Jun 202012
 

Security companies hate Apple because Apple gives them no business, especially when it comes to iOS devices. They stand by helplessly, eyes cast downward, hands in pockets, while Apple continues to manage its own mobile device security. Meanwhile, in the Land of Free and Open, Android sufferers slap ineffective protections on their handsets that do little more than chew up processor overhead. Occasionally, one of these security jackholes will sound off about the coming tsunami of malware that will strike iPhone users any day now and how much Apple will rue the day they spurned them.

Our latest butthurt sniffles come from Andrew Storms, director of security operations for a company called nCircle. Instead of directly railing against Apple’s security, he takes a slightly different tact. He claims that the iOS 6 dialog boxes that appears when an app requests access to things like contact data will annoy users more than they will help them. See if you can guess the RGB of the shade of red on Storms’s face while delivering the following quote:

Instead doing the difficult work of putting together a privacy policy that has some teeth or going after app developers already violating policies, Apple has basically decided to annoy their users by requiring them click through a dialog box for just about every app on their phone. These dialog boxes are going to be like one of those whack-a-mole games – exactly the kind of thing users despise and ignore completely.

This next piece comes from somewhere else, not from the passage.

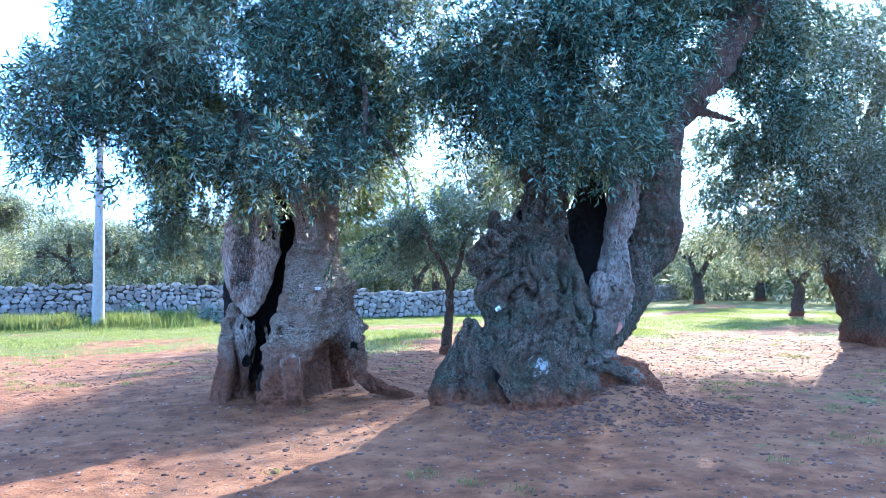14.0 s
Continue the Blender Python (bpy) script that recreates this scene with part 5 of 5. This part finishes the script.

Except that Apple has gone after developers. Tim Cook allegedly went after Path’s CEO himself when the news of their unauthorized sending of user contacts broke. Storms is quick to remind people that they were the ones who broke Pathgate, and it’s obvious they miss the attention a little. Apple isn’t exactly known as a company with a “turnstile” approach to booting apps from its store, unlike some other app stores I could mention. If anything, they’re a little too aggressive. As for “annoying” boxes for “just about every app on their phone”? I have 226 of them on mine. Here’s my list of apps that have permission to access contacts:

Slightly less than 226

The laughs don’t stop there. In his post, which I won’t link to for obvious reasons, Storms suggest a change to Apple’s dialog box to more accurately reflect the reality of what you’re allowing the app to do:

Is it OK for me to cry in front of you? 

Good stuff, Drew. The more hyperbole you and your bloatware kin vomit from your caketraps, the more assured iPhone users can be that your wares are not required on Apple’s platform. Watch that you don’t hyperventilate from all that heavy sobbing.